--- STORED DATA ---

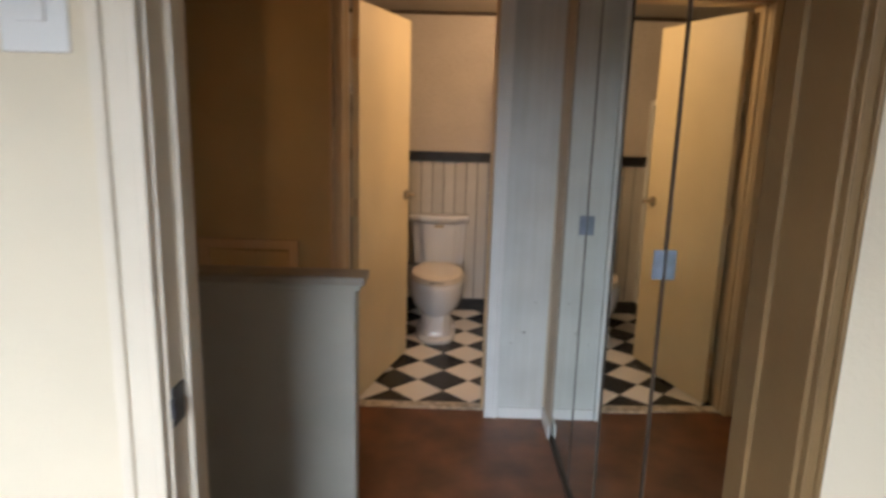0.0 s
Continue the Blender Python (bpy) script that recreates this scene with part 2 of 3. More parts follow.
# ---- the plan ----
CEILING = 2.26
BATH_CEILING = 2.20
BACK = 1.375       # bathroom back wall
RIGHT = 1.062      # bathroom right wall
LEFT = -1.15       # shower's far wall and hall's left wall
HALL_Y = -0.395    # hall face of the bathroom wall
IN_Y = -0.240       # its bathroom face
JL, JR = -0.352, 0.352   # bathroom doorway
DOOR_H = 2.02
MX = 0.660         # plane of the mirrored closet doors
MY0, MY1 = -0.632, -2.388
BY0, BY1 = -2.45, -2.58  # bedroom wall
BL, BR = -0.258, 0.665   # bedroom doorway

# floors
structure("floor_hall", [(LEFT - 1.6, 1.4, HALL_Y + 0.045, -5.3, -0.12, 0.0)], VINYL, "reddish brown worn sheet floor of the hall", "floor")
structure("floor_bathroom", [(LEFT - 0.1, RIGHT + 0.1, -0.349, BACK + 0.1, -0.12, -0.003)], GROUT, "grey grout bed under checkered bathroom tiles", "floor")

# bathroom wall towards the hall, with its doorway
structure("wall_bathroom_front", [
    (LEFT - 0.1, JL - 0.02, HALL_Y, IN_Y, 0, CEILING), (JL - 0.02, JR + 0.02, HALL_Y, IN_Y, DOOR_H + 0.02, CEILING)],
    TAN, "tan painted hall wall beside the bathroom door", "wall")
structure("wall_hall_pier", [(JR + 0.02, 0.645, -0.44, IN_Y, 0, CEILING)],
          PIER, "grimy white painted pier between bathroom door and mirrored closet", "wall")
scuffs = thing("wall_scuffs", (0.53, -0.44, 0.45), "small dark scuffs on the white pier", "scuff", kind="structure")
boxes(scuffs, "scuff", [(0.522, 0.541, -0.4412, -0.4400, 0.449, 0.453), (0.468, 0.474, -0.4412, -0.4400, 0.392, 0.396), (0.575, 0.580, -0.4412, -0.4400, 0.60, 0.606)], GAP, 0.0004)
structure("wall_closet_return", [(0.655, 0.76, -0.625, -0.438, 0, CEILING), (0.645, 0.76, -0.438, IN_Y, 0, CEILING)], SHADED_RETURN, "tan painted return beside the mirrored closet", "wall")
structure("wall_bath_right", [(RIGHT, RIGHT + 0.1, IN_Y, BACK + 0.1, 0, CEILING), (0.76, RIGHT + 0.1, IN_Y - 0.1, IN_Y, 0, CEILING)],
          PAPER, "cream sprigged wallpaper wall over the vanity", "wall")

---

Retype each line of the listing above word for word. Exclude the pictures.

0.0 s
Continue the Blender Python (bpy) script that recreates this scene with part 2 of 3. More parts follow.
# ---- the plan ----
CEILING = 2.26
BATH_CEILING = 2.20
BACK = 1.375       # bathroom back wall
RIGHT = 1.062      # bathroom right wall
LEFT = -1.15       # shower's far wall and hall's left wall
HALL_Y = -0.395    # hall face of the bathroom wall
IN_Y = -0.240       # its bathroom face
JL, JR = -0.352, 0.352   # bathroom doorway
DOOR_H = 2.02
MX = 0.660         # plane of the mirrored closet doors
MY0, MY1 = -0.632, -2.388
BY0, BY1 = -2.45, -2.58  # bedroom wall
BL, BR = -0.258, 0.665   # bedroom doorway

# floors
structure("floor_hall", [(LEFT - 1.6, 1.4, HALL_Y + 0.045, -5.3, -0.12, 0.0)], VINYL, "reddish brown worn sheet floor of the hall", "floor")
structure("floor_bathroom", [(LEFT - 0.1, RIGHT + 0.1, -0.349, BACK + 0.1, -0.12, -0.003)], GROUT, "grey grout bed under checkered bathroom tiles", "floor")

# bathroom wall towards the hall, with its doorway
structure("wall_bathroom_front", [
    (LEFT - 0.1, JL - 0.02, HALL_Y, IN_Y, 0, CEILING), (JL - 0.02, JR + 0.02, HALL_Y, IN_Y, DOOR_H + 0.02, CEILING)],
    TAN, "tan painted hall wall beside the bathroom door", "wall")
structure("wall_hall_pier", [(JR + 0.02, 0.645, -0.44, IN_Y, 0, CEILING)],
          PIER, "grimy white painted pier between bathroom door and mirrored closet", "wall")
scuffs = thing("wall_scuffs", (0.53, -0.44, 0.45), "small dark scuffs on the white pier", "scuff", kind="structure")
boxes(scuffs, "scuff", [(0.522, 0.541, -0.4412, -0.4400, 0.449, 0.453), (0.468, 0.474, -0.4412, -0.4400, 0.392, 0.396), (0.575, 0.580, -0.4412, -0.4400, 0.60, 0.606)], GAP, 0.0004)
structure("wall_closet_return", [(0.655, 0.76, -0.625, -0.438, 0, CEILING), (0.645, 0.76, -0.438, IN_Y, 0, CEILING)], SHADED_RETURN, "tan painted return beside the mirrored closet", "wall")
structure("wall_bath_right", [(RIGHT, RIGHT + 0.1, IN_Y, BACK + 0.1, 0, CEILING), (0.76, RIGHT + 0.1, IN_Y - 0.1, IN_Y, 0, CEILING)],
          PAPER, "cream sprigged wallpaper wall over the vanity", "wall")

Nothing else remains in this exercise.